Common ground rising

AT THE HEIGHT of troubles over the desegregation of South Boston's housing projects not so many years ago, a young African-American and a freckled redhead, obviously Irish-American, cross paths at the edge of the Old Colony Housing Project and nearly come to blows. They take off their shirts, ready to go at each other. To add the weight of historic supremacy the Irish kid backs up and threatens to beat down the black kid, "just like my great-great-grandfather beat down his slaves."

Now, since anything is possible, maybe the descendants of a plantation slave master wound up in the Old Colony project. And I suppose there's a slight chance that the great-great-grandfather of a kid with the map of Ireland on his face actually owned slaves. But it's not likely.

Unlike other European countries, Ireland was on the receiving end of colonization during the years when the British Empire emerged - and slavery flourished in Anglo-America. So those two teenagers in Southie had a lot of history in common, and not just because both lived in a housing project.

But history is too easily lost across generations and, with it, all context. To build international support for the abolition of slavery in America, Frederick Douglass visited Ireland in 1845 to speak at Irish liberator Daniel O'Connell's huge "monster meetings." He met a warm reception. "Of all places to witness human misery, ignorance, degradation, filth, and wretchedness, the Irish hut is preeminent," Douglass said in a letter to fellow abolitionist William Lloyd Garrison. "I see much here to remind me of my former condition." Yet few Americans today, of any ancestry, know of such cross-cultural moments.
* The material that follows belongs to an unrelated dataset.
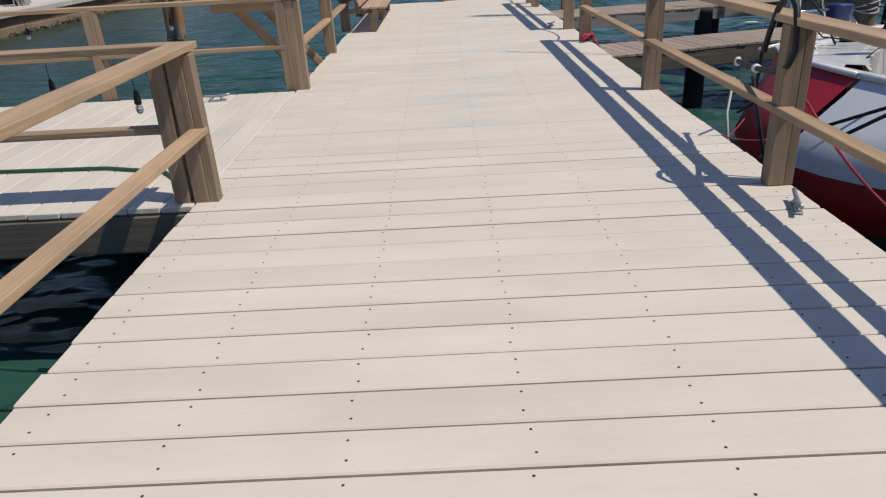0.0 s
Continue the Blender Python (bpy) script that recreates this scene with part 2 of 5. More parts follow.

Our cultural amnesia and loss of history made race antagonisms in Boston all the more tragic - a missed opportunity for a city that once embodied "common ground" within the working class, and across ethnicity, as no other city did.

Today, Easter Monday, is the anniversary of the Easter Rising of 1916, when Irish rebels rose up and declared independence from Britain, with the stated intention of establishing a worker's republic with "equal rights and equal opportunities to all its citizens ... oblivious of the differences carefully fostered by an alien government." The declaration's concern for individual rights and pursuit of happiness applied to man and woman, Catholic and Protestant, descendant of colonist and descendant of colonizer.
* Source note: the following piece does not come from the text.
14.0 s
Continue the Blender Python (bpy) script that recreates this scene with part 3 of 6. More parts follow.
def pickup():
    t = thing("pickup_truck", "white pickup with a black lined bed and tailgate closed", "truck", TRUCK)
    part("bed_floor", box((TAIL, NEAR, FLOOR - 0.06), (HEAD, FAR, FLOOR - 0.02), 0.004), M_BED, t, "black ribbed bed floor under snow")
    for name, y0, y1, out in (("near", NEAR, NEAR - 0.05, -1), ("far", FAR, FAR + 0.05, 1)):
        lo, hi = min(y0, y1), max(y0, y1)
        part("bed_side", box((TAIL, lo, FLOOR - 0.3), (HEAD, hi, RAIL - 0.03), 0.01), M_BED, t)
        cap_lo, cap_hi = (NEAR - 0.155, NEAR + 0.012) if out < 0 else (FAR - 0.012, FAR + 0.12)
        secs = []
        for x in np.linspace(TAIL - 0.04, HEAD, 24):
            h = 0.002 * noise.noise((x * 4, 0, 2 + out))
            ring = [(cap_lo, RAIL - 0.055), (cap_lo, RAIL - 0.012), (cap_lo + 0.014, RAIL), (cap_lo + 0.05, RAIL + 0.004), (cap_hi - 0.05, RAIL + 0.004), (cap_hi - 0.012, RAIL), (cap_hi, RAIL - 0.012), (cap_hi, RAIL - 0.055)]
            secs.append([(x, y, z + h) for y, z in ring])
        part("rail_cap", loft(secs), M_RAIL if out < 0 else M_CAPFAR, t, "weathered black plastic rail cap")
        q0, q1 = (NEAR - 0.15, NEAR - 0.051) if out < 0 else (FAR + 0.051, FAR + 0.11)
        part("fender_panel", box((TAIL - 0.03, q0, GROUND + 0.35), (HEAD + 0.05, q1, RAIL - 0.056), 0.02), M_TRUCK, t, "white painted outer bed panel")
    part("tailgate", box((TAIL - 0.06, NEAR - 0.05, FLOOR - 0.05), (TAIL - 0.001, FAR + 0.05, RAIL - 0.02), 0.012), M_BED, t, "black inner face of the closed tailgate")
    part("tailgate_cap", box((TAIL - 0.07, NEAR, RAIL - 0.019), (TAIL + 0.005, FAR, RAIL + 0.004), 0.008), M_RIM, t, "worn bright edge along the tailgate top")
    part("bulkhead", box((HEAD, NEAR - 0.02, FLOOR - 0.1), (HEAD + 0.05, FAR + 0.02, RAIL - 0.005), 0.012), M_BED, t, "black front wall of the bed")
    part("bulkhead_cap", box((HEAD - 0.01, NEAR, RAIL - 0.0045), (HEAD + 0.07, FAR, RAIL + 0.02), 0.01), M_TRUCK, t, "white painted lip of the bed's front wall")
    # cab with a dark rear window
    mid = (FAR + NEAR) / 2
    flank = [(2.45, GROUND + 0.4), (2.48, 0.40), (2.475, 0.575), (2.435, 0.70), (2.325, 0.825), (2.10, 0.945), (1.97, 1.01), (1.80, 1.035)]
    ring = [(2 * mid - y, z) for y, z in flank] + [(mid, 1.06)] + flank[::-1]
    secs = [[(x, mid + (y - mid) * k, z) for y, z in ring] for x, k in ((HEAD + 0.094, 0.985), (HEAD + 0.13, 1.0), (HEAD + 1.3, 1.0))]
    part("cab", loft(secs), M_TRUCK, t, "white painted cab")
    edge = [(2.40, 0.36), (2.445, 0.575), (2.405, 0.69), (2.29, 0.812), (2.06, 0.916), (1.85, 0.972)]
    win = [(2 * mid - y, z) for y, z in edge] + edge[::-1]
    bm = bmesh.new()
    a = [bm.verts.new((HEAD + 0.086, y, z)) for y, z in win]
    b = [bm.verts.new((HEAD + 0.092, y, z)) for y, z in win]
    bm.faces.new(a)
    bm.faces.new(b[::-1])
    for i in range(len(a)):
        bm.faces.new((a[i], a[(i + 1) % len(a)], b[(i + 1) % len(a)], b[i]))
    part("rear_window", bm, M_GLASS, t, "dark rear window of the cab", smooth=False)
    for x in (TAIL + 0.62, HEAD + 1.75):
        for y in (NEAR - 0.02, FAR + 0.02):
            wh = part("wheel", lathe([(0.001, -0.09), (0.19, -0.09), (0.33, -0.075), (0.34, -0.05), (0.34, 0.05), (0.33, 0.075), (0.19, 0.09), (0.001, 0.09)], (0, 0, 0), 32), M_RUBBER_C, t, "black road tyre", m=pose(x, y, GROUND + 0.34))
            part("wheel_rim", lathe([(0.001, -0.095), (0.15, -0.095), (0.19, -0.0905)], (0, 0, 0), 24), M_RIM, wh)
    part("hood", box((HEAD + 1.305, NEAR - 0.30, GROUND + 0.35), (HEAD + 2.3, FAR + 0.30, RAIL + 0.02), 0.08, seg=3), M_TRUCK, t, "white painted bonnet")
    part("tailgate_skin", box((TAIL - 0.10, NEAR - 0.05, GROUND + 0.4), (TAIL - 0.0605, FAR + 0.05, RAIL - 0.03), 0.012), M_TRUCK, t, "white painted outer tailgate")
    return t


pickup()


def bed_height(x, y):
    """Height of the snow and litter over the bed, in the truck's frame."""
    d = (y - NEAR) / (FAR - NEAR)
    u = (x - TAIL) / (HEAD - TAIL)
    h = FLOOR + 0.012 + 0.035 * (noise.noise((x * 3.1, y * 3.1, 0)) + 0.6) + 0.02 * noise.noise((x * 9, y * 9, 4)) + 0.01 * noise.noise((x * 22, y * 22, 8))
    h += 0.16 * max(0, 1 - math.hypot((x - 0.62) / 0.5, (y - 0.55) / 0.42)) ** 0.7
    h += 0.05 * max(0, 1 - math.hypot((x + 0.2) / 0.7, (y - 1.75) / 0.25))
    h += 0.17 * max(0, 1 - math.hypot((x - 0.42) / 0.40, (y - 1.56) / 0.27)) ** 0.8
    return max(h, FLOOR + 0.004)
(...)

Unfortunately, British historians have branded Irish commemoration of the rebels' strike as a glorification of terrorism. When Irish-Americans remember Ireland's history of colonization, it is often done in a sentimental way - "look how far we've come" - rather than as a point of reference for understanding cases of oppression today. In Boston especially, Irish-Americans' pull-ourselves-up-by-our-own-bootstraps history has been used to bolster intolerance for other ethnic groups' complaints.

Growing up in South Boston's housing projects, I wanted nothing to do with history. I reinvented myself as a post-modern punk rock youth who believed our roots balkanized us and bound us to false perceptions of who we are. I sought to erase ethnicity, to start all over. That is, until I visited Ireland - reluctantly - at age 19. There I discovered a living history, a deeper meaning to the Easter Rising than the guns or romanticism. I learned how Northern Ireland's Catholics, in their struggle in the 1970s for basic voting rights and access to housing and jobs, had looked to the African-American civil rights movement for guidance. Returning to Southie's projects, I imagined how the context of Irish history might have changed race relations among children, and even adults, before all was lost in the battle to "stand our ground" in the neighborhoods.

Much was lost, but not all. Not yet. Today, Boston's working and middle classes, from Southie to Roxbury, find their neighborhoods increasingly unaffordable. The racial turf wars of the past are largely over. Anyone with a place to live merely wants to hold on to it, no matter who is living next door.

It is now incumbent upon us to find common ground across all difference, to organize for affordable housing, safe streets, and quality schools. History teaches us that if we fail to see what we have in common, even while living together, then we will lose everything - together.